WASHINGTON -- Park Jin-Pyo discussed his film, “Too Young to Die,” with an enthusiastic audience during a post-screening Q&A session at Freer Gallery’s Meyer Auditorium on May 18 here.

The movie is part of the Korean Film Festival. Fourteen films from recent years are being screened till June in four different venues. (Visit www.asia.si.edu/KoreanFilm2007 for more information and a complete schedule.)

            “Too Young to Die” is the first feature film made by Park, a South Korean TV producer and documentary director. The film captures the poignant details of the love affair between two septuagenarians, who love with the sexual and emotional intensity of teenagers. Well regarded in the international festival circuit, the movie was originally banned in South Korea due to the explicit sex scenes. 

During the Q&A, Park talked about his intention to dispel the stereotype of the elderly with his film.

”Love is the same for everybody and doesn’t change.  I want people to know that the elderly can lead healthy lives,” Park said through an interpreter.  “And that they are also men and women before they are fathers, mothers, grandfathers and grandmothers.”

“I encourage the elderly people here to have the courage to love.  My parents used to sleep in two twin-size beds, but after they saw the movie, they bought a queen-size bed,” he added with a mischievous smile.

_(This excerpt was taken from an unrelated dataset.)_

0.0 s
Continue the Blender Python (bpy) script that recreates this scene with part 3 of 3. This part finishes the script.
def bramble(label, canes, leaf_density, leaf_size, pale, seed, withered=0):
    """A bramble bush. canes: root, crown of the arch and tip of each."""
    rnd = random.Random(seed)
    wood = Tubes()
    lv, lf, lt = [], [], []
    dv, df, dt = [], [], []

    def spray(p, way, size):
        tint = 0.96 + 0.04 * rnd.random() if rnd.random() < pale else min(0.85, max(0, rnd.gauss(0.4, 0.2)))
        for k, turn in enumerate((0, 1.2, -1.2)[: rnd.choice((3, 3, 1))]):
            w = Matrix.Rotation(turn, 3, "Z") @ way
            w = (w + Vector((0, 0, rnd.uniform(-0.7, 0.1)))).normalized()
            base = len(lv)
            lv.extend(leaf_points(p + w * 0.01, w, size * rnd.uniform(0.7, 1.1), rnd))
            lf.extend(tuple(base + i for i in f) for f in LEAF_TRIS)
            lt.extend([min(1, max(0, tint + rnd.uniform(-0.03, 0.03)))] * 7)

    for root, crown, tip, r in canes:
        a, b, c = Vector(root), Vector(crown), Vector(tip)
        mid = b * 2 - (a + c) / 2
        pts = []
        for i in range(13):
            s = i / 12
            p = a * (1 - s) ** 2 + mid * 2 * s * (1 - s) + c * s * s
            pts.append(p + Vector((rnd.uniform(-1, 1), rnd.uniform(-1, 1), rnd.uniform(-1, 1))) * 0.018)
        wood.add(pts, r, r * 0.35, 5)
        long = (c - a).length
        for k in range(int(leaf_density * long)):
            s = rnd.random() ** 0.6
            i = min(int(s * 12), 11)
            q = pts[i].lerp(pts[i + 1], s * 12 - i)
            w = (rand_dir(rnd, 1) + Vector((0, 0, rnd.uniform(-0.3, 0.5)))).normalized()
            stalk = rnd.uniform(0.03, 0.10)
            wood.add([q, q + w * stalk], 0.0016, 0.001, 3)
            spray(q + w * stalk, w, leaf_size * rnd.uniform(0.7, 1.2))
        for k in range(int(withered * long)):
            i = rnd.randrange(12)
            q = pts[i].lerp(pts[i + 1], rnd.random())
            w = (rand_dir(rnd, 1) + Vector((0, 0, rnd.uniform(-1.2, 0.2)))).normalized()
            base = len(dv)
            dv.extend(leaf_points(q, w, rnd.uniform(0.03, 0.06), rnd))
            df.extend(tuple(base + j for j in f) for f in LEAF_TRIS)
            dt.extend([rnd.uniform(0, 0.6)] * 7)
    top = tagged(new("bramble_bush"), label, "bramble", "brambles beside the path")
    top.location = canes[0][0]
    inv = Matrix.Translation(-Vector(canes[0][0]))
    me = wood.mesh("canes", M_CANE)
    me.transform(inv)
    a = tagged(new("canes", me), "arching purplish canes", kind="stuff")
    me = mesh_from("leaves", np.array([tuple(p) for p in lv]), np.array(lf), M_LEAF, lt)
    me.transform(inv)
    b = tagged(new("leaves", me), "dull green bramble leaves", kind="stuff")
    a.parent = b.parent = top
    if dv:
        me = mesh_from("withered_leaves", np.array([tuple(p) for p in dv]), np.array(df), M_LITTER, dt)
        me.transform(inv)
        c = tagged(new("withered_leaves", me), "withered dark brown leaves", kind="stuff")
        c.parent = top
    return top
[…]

Tom Vick, Freer Gallery’s film programmer who, along with University of Maryland scholar Hyunjun Min, organized this year’s festival, pointed out that one of the features of recent Korean films is their ingenious take on genre conventions.

“(Korean) films are different from what we see in Hong Kong where you can kind of expect what to see in an action movie or comedy.  They play with the ideas (of genre convention) in very interesting ways,” Vick said.  “It’s very refreshing, and that’s what makes Korean movies so interesting these days.”

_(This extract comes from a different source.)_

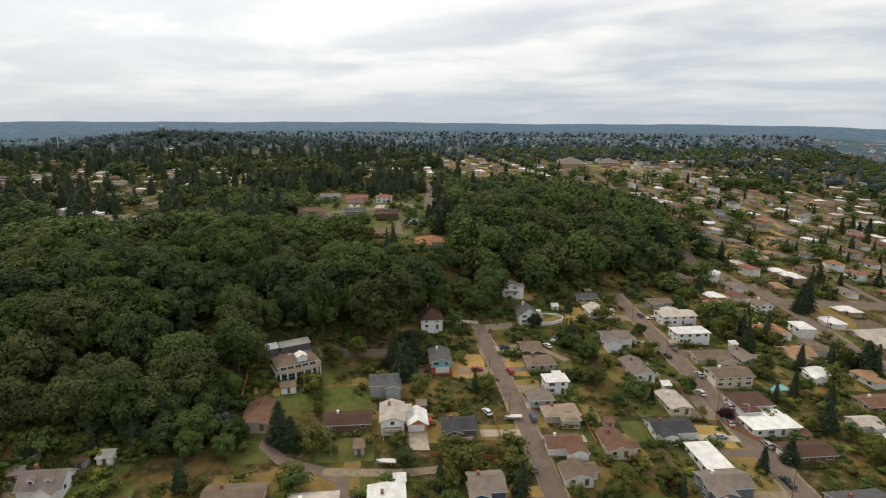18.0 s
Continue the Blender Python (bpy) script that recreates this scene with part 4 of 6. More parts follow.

“Murder, Take One," also a personal recommendation of Vick’s, certainly embodies that genre-bending quality.  On first look a crime thriller, the movie gradually spins into very different dimensions, especially as the murder investigation is transformed into a reality TV show. 

The emergence of young directors also brings South Korea’s film industry new energy. “A lot of these films are made by people who have made only one or two films, or maybe their debut films.  Young people with great ideas are coming up and emerging in Korean cinema,” said Vick.

An example is “In Between Days,” So Yong Kim’s debut feature in 2006 about a shy teenage Korean immigrant in Canada who struggles to deal with her isolation in a strange land.  It also won a special jury prize at the Sundance Festival last year.

Another notable film in June, “The President’s Last Bang” by Im Sang-Soo, is a political satire that chronicles the 1979 assassination of Korean president Park Chun-hee and the corruption and cronyism during his regime.